● YOUR OBJECTIVE
All of the listing below must be repeated word for word. Pictures are the only thing to omit.
—————
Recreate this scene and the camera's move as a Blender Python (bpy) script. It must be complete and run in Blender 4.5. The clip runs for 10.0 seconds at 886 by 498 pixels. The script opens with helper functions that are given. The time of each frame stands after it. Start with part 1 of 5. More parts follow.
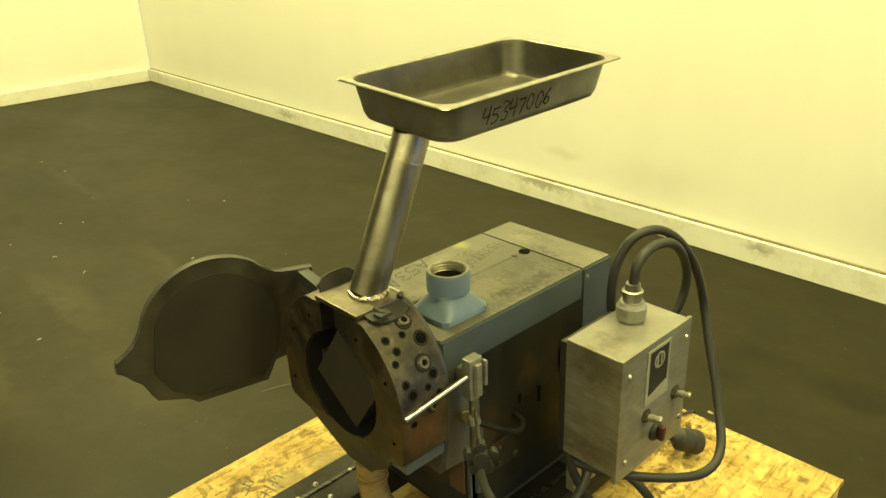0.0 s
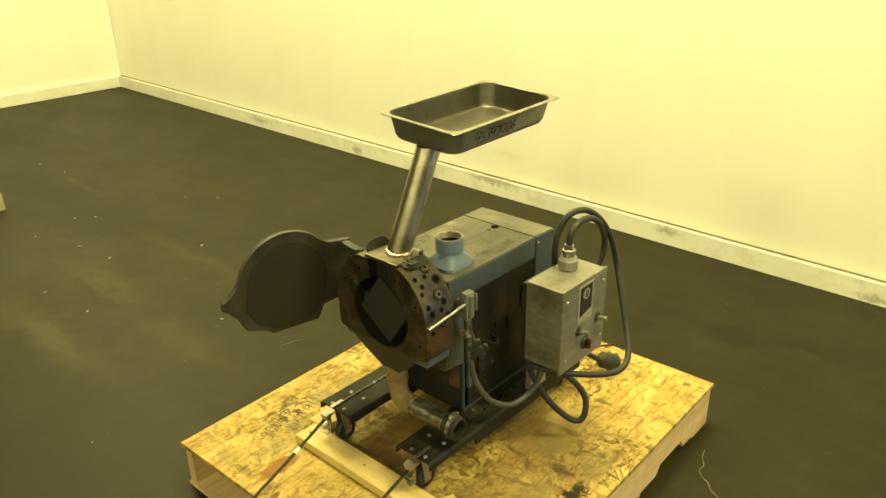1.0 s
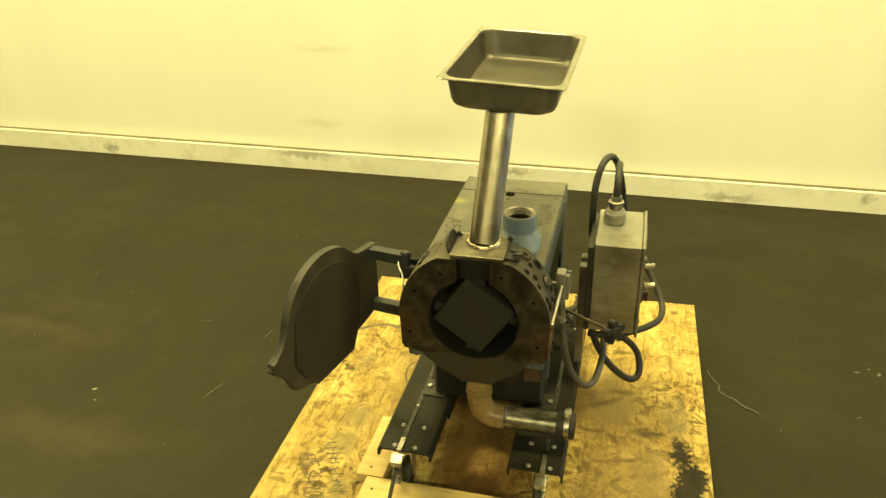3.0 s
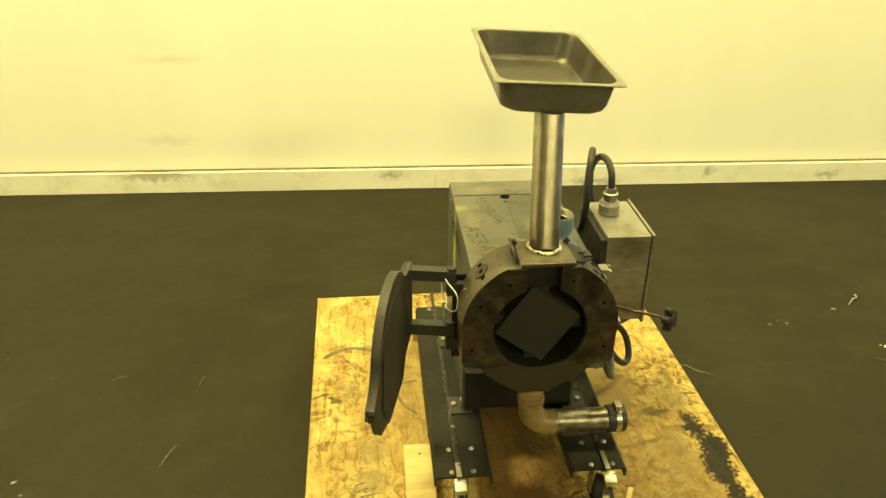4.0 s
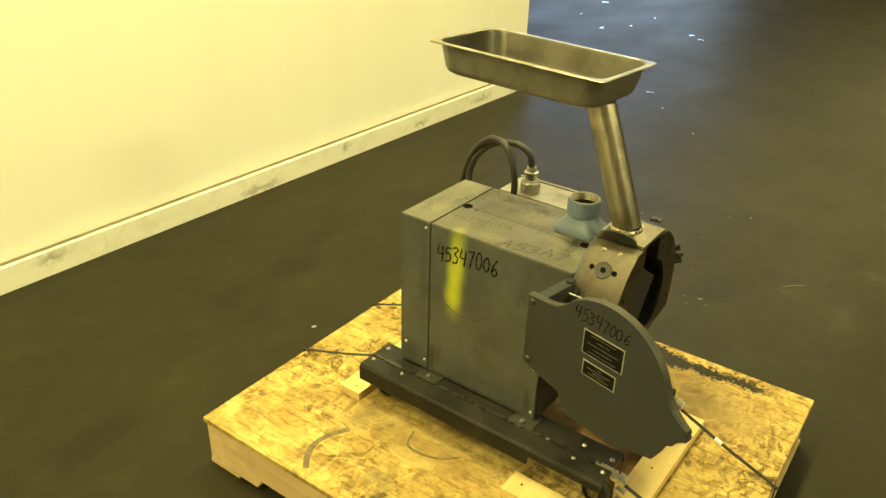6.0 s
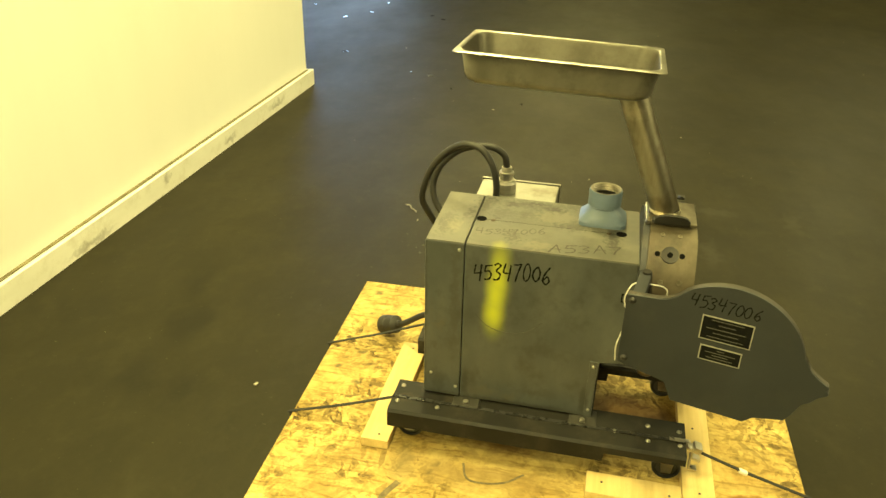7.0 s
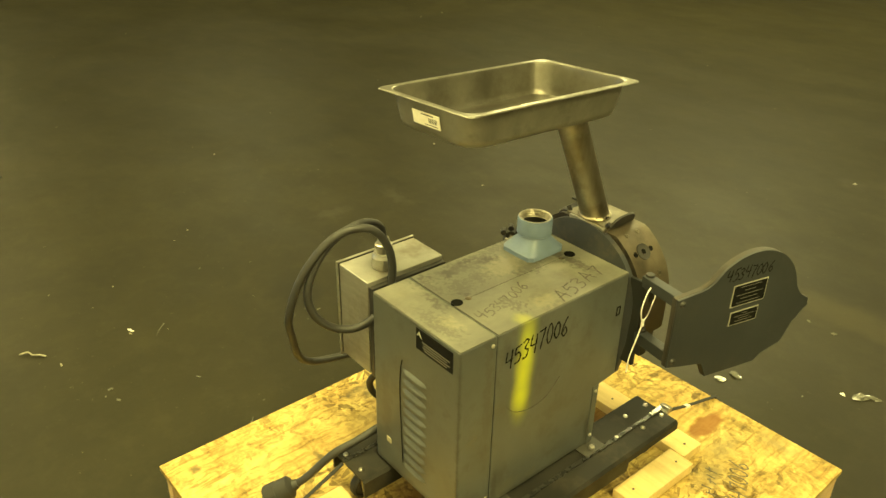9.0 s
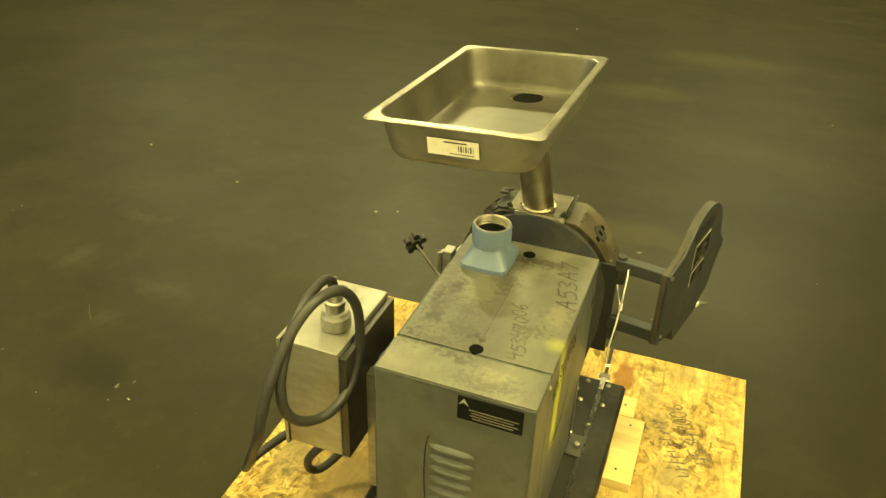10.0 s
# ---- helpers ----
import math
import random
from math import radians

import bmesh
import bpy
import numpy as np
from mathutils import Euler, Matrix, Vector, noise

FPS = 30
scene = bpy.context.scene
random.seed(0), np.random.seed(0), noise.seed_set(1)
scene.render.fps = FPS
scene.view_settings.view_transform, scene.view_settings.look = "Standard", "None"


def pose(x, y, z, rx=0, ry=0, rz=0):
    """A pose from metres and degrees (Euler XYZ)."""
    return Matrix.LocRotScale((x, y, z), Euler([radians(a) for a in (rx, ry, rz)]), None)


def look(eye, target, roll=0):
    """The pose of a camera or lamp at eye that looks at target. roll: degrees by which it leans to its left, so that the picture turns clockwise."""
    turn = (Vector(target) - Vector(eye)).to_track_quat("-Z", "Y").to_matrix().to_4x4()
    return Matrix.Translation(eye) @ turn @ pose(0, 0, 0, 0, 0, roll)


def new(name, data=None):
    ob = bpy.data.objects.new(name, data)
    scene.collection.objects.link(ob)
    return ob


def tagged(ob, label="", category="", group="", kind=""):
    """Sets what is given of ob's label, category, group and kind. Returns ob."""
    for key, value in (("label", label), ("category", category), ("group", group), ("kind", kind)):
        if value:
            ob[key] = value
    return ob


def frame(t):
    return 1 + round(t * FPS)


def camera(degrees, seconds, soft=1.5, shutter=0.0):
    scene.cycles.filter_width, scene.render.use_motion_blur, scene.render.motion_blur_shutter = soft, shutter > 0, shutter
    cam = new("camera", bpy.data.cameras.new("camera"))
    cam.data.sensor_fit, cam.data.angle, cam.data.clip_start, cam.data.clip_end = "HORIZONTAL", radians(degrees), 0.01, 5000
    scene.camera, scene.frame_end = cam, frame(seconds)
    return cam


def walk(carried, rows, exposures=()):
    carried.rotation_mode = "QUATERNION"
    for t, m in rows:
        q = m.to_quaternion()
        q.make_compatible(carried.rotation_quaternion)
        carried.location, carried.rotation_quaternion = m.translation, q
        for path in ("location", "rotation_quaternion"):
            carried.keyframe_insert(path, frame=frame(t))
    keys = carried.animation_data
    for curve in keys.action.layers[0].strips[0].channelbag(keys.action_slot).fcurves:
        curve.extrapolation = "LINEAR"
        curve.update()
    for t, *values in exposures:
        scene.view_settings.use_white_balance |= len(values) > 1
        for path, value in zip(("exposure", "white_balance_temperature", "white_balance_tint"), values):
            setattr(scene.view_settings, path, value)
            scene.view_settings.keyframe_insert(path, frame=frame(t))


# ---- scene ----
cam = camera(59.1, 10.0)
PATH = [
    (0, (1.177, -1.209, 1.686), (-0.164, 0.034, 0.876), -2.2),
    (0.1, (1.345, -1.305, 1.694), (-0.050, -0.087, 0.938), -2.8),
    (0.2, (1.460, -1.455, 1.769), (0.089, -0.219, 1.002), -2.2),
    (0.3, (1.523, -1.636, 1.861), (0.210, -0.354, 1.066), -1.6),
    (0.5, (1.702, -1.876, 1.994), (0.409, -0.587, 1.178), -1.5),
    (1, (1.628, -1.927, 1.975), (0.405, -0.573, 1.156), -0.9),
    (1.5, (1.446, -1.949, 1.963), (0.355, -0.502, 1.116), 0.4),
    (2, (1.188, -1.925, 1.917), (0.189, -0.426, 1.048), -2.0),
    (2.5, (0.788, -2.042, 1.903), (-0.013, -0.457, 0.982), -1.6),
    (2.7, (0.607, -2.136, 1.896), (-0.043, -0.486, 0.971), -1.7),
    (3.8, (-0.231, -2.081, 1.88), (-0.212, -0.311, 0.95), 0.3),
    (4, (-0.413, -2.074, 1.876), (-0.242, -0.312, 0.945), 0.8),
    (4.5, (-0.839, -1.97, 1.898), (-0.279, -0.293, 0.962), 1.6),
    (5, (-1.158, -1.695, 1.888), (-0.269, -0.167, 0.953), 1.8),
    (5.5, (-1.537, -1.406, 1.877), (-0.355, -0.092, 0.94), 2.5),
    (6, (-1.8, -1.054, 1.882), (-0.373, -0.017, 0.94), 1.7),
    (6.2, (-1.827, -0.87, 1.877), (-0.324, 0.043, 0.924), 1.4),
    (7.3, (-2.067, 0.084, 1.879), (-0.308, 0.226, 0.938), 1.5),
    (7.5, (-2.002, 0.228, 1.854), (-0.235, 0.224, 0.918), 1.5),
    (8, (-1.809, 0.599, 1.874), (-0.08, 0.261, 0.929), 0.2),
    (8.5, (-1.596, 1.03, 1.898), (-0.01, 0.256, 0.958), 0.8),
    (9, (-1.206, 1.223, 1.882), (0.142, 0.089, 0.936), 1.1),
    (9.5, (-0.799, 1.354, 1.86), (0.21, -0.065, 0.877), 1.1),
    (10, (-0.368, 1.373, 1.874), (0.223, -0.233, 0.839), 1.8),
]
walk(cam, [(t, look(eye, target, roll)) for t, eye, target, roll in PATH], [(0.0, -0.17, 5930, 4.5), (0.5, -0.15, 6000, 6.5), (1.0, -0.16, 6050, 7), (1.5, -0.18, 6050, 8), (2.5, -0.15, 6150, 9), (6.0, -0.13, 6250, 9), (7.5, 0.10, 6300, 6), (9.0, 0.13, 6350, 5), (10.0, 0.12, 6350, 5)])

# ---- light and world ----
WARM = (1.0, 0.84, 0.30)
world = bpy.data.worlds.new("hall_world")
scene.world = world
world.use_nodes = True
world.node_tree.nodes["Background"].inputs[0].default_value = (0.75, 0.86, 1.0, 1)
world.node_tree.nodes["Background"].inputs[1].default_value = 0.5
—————
● SOLUTION TO THIS EXERCISE
Recreate this scene and the camera's move as a Blender Python (bpy) script. It must be complete and run in Blender 4.5. The clip runs for 10.0 seconds at 886 by 498 pixels. The script opens with helper functions that are given. The time of each frame stands after it. Start with part 1 of 5. More parts follow.
0.0 s
1.0 s
3.0 s
4.0 s
6.0 s
7.0 s
9.0 s
10.0 s
# ---- helpers ----
import math
import random
from math import radians

import bmesh
import bpy
import numpy as np
from mathutils import Euler, Matrix, Vector, noise

FPS = 30
scene = bpy.context.scene
random.seed(0), np.random.seed(0), noise.seed_set(1)
scene.render.fps = FPS
scene.view_settings.view_transform, scene.view_settings.look = "Standard", "None"


def pose(x, y, z, rx=0, ry=0, rz=0):
    """A pose from metres and degrees (Euler XYZ)."""
    return Matrix.LocRotScale((x, y, z), Euler([radians(a) for a in (rx, ry, rz)]), None)


def look(eye, target, roll=0):
    """The pose of a camera or lamp at eye that looks at target. roll: degrees by which it leans to its left, so that the picture turns clockwise."""
    turn = (Vector(target) - Vector(eye)).to_track_quat("-Z", "Y").to_matrix().to_4x4()
    return Matrix.Translation(eye) @ turn @ pose(0, 0, 0, 0, 0, roll)


def new(name, data=None):
    ob = bpy.data.objects.new(name, data)
    scene.collection.objects.link(ob)
    return ob


def tagged(ob, label="", category="", group="", kind=""):
    """Sets what is given of ob's label, category, group and kind. Returns ob."""
    for key, value in (("label", label), ("category", category), ("group", group), ("kind", kind)):
        if value:
            ob[key] = value
    return ob


def frame(t):
    return 1 + round(t * FPS)


def camera(degrees, seconds, soft=1.5, shutter=0.0):
    scene.cycles.filter_width, scene.render.use_motion_blur, scene.render.motion_blur_shutter = soft, shutter > 0, shutter
    cam = new("camera", bpy.data.cameras.new("camera"))
    cam.data.sensor_fit, cam.data.angle, cam.data.clip_start, cam.data.clip_end = "HORIZONTAL", radians(degrees), 0.01, 5000
    scene.camera, scene.frame_end = cam, frame(seconds)
    return cam


def walk(carried, rows, exposures=()):
    carried.rotation_mode = "QUATERNION"
    for t, m in rows:
        q = m.to_quaternion()
        q.make_compatible(carried.rotation_quaternion)
        carried.location, carried.rotation_quaternion = m.translation, q
        for path in ("location", "rotation_quaternion"):
            carried.keyframe_insert(path, frame=frame(t))
    keys = carried.animation_data
    for curve in keys.action.layers[0].strips[0].channelbag(keys.action_slot).fcurves:
        curve.extrapolation = "LINEAR"
        curve.update()
    for t, *values in exposures:
        scene.view_settings.use_white_balance |= len(values) > 1
        for path, value in zip(("exposure", "white_balance_temperature", "white_balance_tint"), values):
            setattr(scene.view_settings, path, value)
            scene.view_settings.keyframe_insert(path, frame=frame(t))


# ---- scene ----
cam = camera(59.1, 10.0)
PATH = [
    (0, (1.177, -1.209, 1.686), (-0.164, 0.034, 0.876), -2.2),
    (0.1, (1.345, -1.305, 1.694), (-0.050, -0.087, 0.938), -2.8),
    (0.2, (1.460, -1.455, 1.769), (0.089, -0.219, 1.002), -2.2),
    (0.3, (1.523, -1.636, 1.861), (0.210, -0.354, 1.066), -1.6),
    (0.5, (1.702, -1.876, 1.994), (0.409, -0.587, 1.178), -1.5),
    (1, (1.628, -1.927, 1.975), (0.405, -0.573, 1.156), -0.9),
    (1.5, (1.446, -1.949, 1.963), (0.355, -0.502, 1.116), 0.4),
    (2, (1.188, -1.925, 1.917), (0.189, -0.426, 1.048), -2.0),
    (2.5, (0.788, -2.042, 1.903), (-0.013, -0.457, 0.982), -1.6),
    (2.7, (0.607, -2.136, 1.896), (-0.043, -0.486, 0.971), -1.7),
    (3.8, (-0.231, -2.081, 1.88), (-0.212, -0.311, 0.95), 0.3),
    (4, (-0.413, -2.074, 1.876), (-0.242, -0.312, 0.945), 0.8),
    (4.5, (-0.839, -1.97, 1.898), (-0.279, -0.293, 0.962), 1.6),
    (5, (-1.158, -1.695, 1.888), (-0.269, -0.167, 0.953), 1.8),
    (5.5, (-1.537, -1.406, 1.877), (-0.355, -0.092, 0.94), 2.5),
    (6, (-1.8, -1.054, 1.882), (-0.373, -0.017, 0.94), 1.7),
    (6.2, (-1.827, -0.87, 1.877), (-0.324, 0.043, 0.924), 1.4),
    (7.3, (-2.067, 0.084, 1.879), (-0.308, 0.226, 0.938), 1.5),
    (7.5, (-2.002, 0.228, 1.854), (-0.235, 0.224, 0.918), 1.5),
    (8, (-1.809, 0.599, 1.874), (-0.08, 0.261, 0.929), 0.2),
    (8.5, (-1.596, 1.03, 1.898), (-0.01, 0.256, 0.958), 0.8),
    (9, (-1.206, 1.223, 1.882), (0.142, 0.089, 0.936), 1.1),
    (9.5, (-0.799, 1.354, 1.86), (0.21, -0.065, 0.877), 1.1),
    (10, (-0.368, 1.373, 1.874), (0.223, -0.233, 0.839), 1.8),
]
walk(cam, [(t, look(eye, target, roll)) for t, eye, target, roll in PATH], [(0.0, -0.17, 5930, 4.5), (0.5, -0.15, 6000, 6.5), (1.0, -0.16, 6050, 7), (1.5, -0.18, 6050, 8), (2.5, -0.15, 6150, 9), (6.0, -0.13, 6250, 9), (7.5, 0.10, 6300, 6), (9.0, 0.13, 6350, 5), (10.0, 0.12, 6350, 5)])

# ---- light and world ----
WARM = (1.0, 0.84, 0.30)
world = bpy.data.worlds.new("hall_world")
scene.world = world
world.use_nodes = True
world.node_tree.nodes["Background"].inputs[0].default_value = (0.75, 0.86, 1.0, 1)
world.node_tree.nodes["Background"].inputs[1].default_value = 0.5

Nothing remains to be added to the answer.